Coaches on the other hand may come from a vastly different background. Indeed, they may not have any experience in the area of work in which the "coachee" is engaged. Coaches look at an individual from the perspective of how that person is limiting themselves from achieving what they want in life, help them to recognise those limitations and then work with them to overcome them. Working with a Coach can often be very challenging for people because the Coach can provide a very different view of the world to those they coach. As a result, there is an opportunity for a vastly different learning experience.

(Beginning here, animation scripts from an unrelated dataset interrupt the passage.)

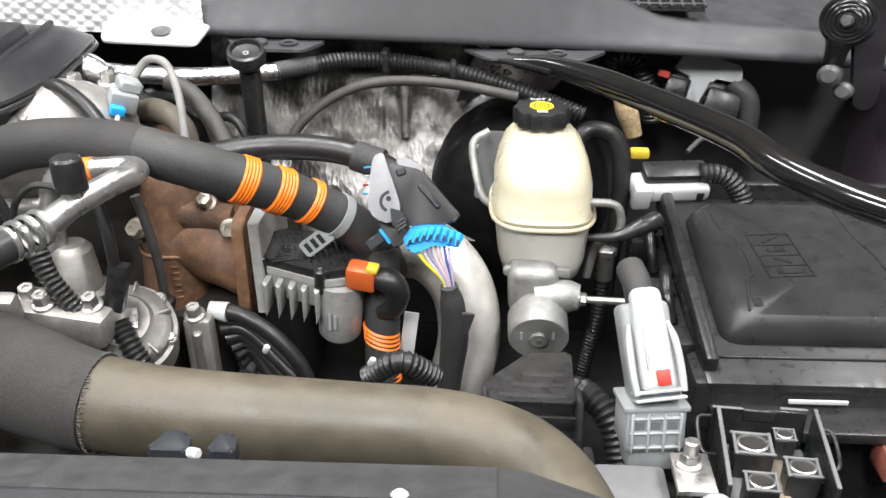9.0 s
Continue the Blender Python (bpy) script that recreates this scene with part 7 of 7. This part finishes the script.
# ---- aluminium front parts near the pipe ----
def pump_parts():
    t = thing("fuel_pump", "cast aluminium pump with flanged bolts", "pump", (0.17, 0.42, 1.1), shift=(-0.003, -0.013, -0.003))
    pm = aim((0.180, 0.425, 1.235), (0.15, -0.55, 0.8))
    b = lathe([(0, 0.022), (0.012, 0.024), (0.018, 0.030), (0.027, 0.031), (0.031, 0.024), (0.040, 0.020), (0.046, 0.014), (0.047, 0.006), (0.051, 0.004), (0.051, -0.008), (0.047, -0.010), (0.047, -0.04), (0, -0.04)], pm, 32)
    part("body", b, ALU, t)
    for k in range(6):
        part("body_rib", rbox((0.022, 0.004, 0.010), pm @ pose(0, 0, 0, 0, 0, 60 * k + 12) @ Matrix.Translation((0.037, 0, 0.018)), 0.0015, 1), ALU, t)
        bb = bmesh.new()
        hexbolt(bb, pm @ V(0.046 * math.cos(radians(60 * k + 40)), 0.046 * math.sin(radians(60 * k + 40)), 0.008), pm.to_3x3() @ V(0, 0, 1), 0.009, 0.006)
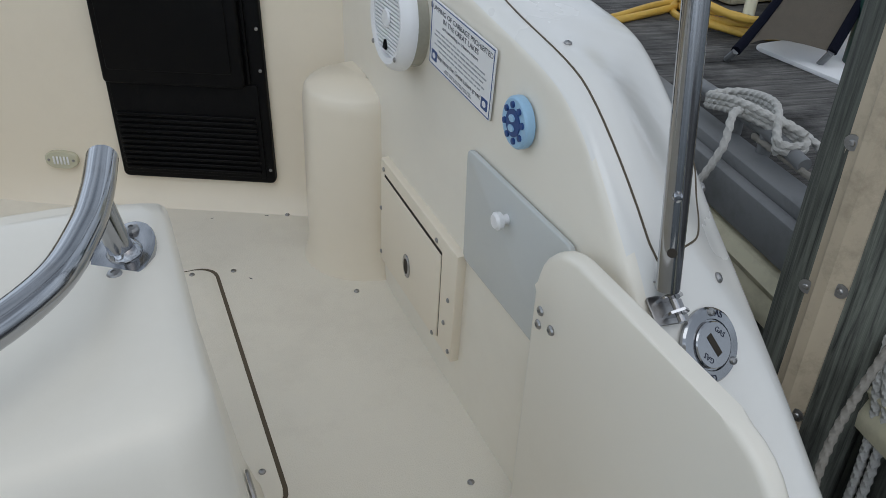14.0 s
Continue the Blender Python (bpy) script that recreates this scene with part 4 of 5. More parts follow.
# ---- bimini frame ----
def foot(parent, at, normal):
    m = facing(at, normal, (1, 0, 0.2)) @ Matrix.Scale(0.8, 4)
    f = part("foot_mount", prism(rounded(-0.03, -0.022, 0.03, 0.022, 0.006, 3), 0, 0.005, 0.0015, m), STEEL_DULL, parent)
    for s in (-1, 1):
        part("mount_ear", prism([(-0.016, 0.0), (0.016, 0.0), (0.016, 0.022), (0.0, 0.034), (-0.016, 0.022)], -0.002, 0.002, 0, m @ Matrix.Translation((0, s * 0.012, 0.004)) @ pose(0, 0, 0, 90, 0, 0)), STEEL, f)
    part("pin", tube([m @ Vector((0, -0.026, 0.021)), m @ Vector((0, 0.034, 0.021))], 0.004, 8), STEEL, f)
    c = m @ Vector((0.012, 0.04, 0.012))
    ring = [c + m.to_3x3() @ Vector((0.024 * math.cos(a), 0.008 * math.sin(2 * a), 0.020 * math.sin(a))) for a in np.linspace(0, 6.28, 22)]
    part("pin_ring", tube(ring, 0.0013, 6), STEEL_DULL, f)
    return f


bim = thing("bimini_frame", (1.0, -1.27, 1.3), "stainless bimini top frame of hinged tubes", "canopy frame")
A0 = Vector((0.667, -1.266, 1.215))
A1 = A0 + Vector((0.115, 0.02, 1.0)) * 0.92
foot(bim, (0.664, -1.268, 1.186), (-0.55, -0.12, 0.83))
part("aft_strut", tube([A0, A1], 0.0135, 18), STEEL, bim, "polished tube with a push button")
m = facing(A0 + (A1 - A0) * 0.125, (-0.8, 0.55, 0))
part("push_button", lathe([(0, 0.0), (0.0055, 0.0), (0.0055, 0.017), (0.004, 0.0195), (0, 0.02)], 12, m), STEEL, bim)
part("slot_hole", lathe([(0, 0.0), (0.0055, 0.0), (0.0055, 0.0142), (0, 0.0143)], 12, facing(A0 + (A1 - A0) * 0.055, (-0.8, 0.55, 0))), GAP, bim)
part("sleeve", tube([A1 - Vector((0.003, 0.001, 0.022)), A1 + Vector((0.001, 0, 0.008))], 0.0146, 16), STEEL_DULL, bim)
B0 = Vector((1.432, -1.300, 1.468))
J = Vector((0.954, -1.267, 2.002))
bdir = (J - B0).normalized()
foot(bim, (1.437, -1.301, 1.449), (-0.1, -0.1, 1))
B1 = J + bdir * 0.55
part("main_bow", tube([B0 + bdir * 0.02, B1], 0.0135, 18), STEEL, bim)
part("bow_end", tube([B0, B0 + bdir * 0.032], 0.0148, 16), STEEL_DULL, bim)
for s in (0.0, 0.235):
    part("slide_collar", tube([J + bdir * (s - 0.025), J + bdir * (s + 0.025)], 0.0185, 16), STEEL, bim)
part("joint_bolt", tube([J + Vector((0.020, -0.034, 0.016)), J + Vector((0.020, 0.006, 0.016))], 0.0058, 12), STEEL_DULL, bim)
part("second_bow", tube([J + Vector((0.03, -0.018, 0.035)), J + bdir * 0.55 + Vector((0.07, -0.02, 0.04))], 0.0135, 18), STEEL, bim)
part("jaw", tube([A1 + Vector((0.0, 0, 0.005)), A1 + Vector((0.004, 0, 0.03)), J + bdir * 0.235], 0.0085, 12), STEEL, bim, "jaw slide hinge")
part("jaw_pin", tube([A1 + Vector((0.004, -0.014, 0.026)), A1 + Vector((0.004, 0.014, 0.026))], 0.0055, 10), STEEL_DULL, bim)
end = J + Vector((0.03, -0.018, 0.035))
part("end_ring", tube([end, end + bdir * 0.022], 0.0146, 16), STEEL_DULL, bim)
part("jaw", tube([end + bdir * 0.004, end - bdir * 0.018, J + Vector((0.012, -0.010, 0.008))], 0.0085, 12), STEEL, bim, "jaw slide hinge")
K = B0 + bdir * 0.135
for i, (dx, dz, w) in enumerate(((0.0, 0.0, 0.010), (-0.026, -0.010, 0.006))):
    part("strap", box((-0.017, -0.015, -w - 0.006), (0.017, 0.014, w + 0.006), 0.003, facing(K + Vector((dx, 0, dz)), (0.3, -1, 0.3), (0.4, 0.2, 1))), RUBBER, bim, "black hook-and-loop strap")

bim2 = thing("bimini_frame", (1.42, 1.3, 1.48), "stainless bimini top struts on the port coaming", "canopy frame")
foot(bim2, (1.417, 1.35, 1.428), (0, 0, 1))
C0, C1 = Vector((1.417, 1.35, 1.432)), Vector((0.93, 1.35, 2.09))
part("main_bow", tube([C0, C1 + (C1 - C0) * 0.4], 0.0125, 14), STEEL, bim2)
part("strap", box((-0.035, -0.02, -0.018), (0.035, 0.02, 0.018), 0.007, facing(C0 + (C1 - C0) * 0.16, (0.2, -1, 0), (0, 0, 1))), RUBBER, bim2, "black strap")
part("aft_strut", tube([(0.60, 1.44, 1.0), (0.603, 1.44, 1.34), (0.745, 1.44, 2.2)], 0.0125, 14), STEEL, bim2)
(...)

Our tendency to sameness and familiarity does not just apply to how we learn directly, it also applies to how we relate with others. As human beings, we often find that we dislike someone for no particular reason and, as a result, have very little to do with them. When we explore what is behind this, we often find that they view the world in ways that are very different to us. As a result, we do not feel comfortable with them and do not have much of a sense of what to talk with them about and so avoid them.
When we truly listen to someone with a completely different view of the world, we often find that we still have a lot in common but there is much that we can learn. Try it. Spend time with someone who seems to be very different to you. Listen to them, get to know them and how they think and you just might come away with some insights into your life that you had not seen before.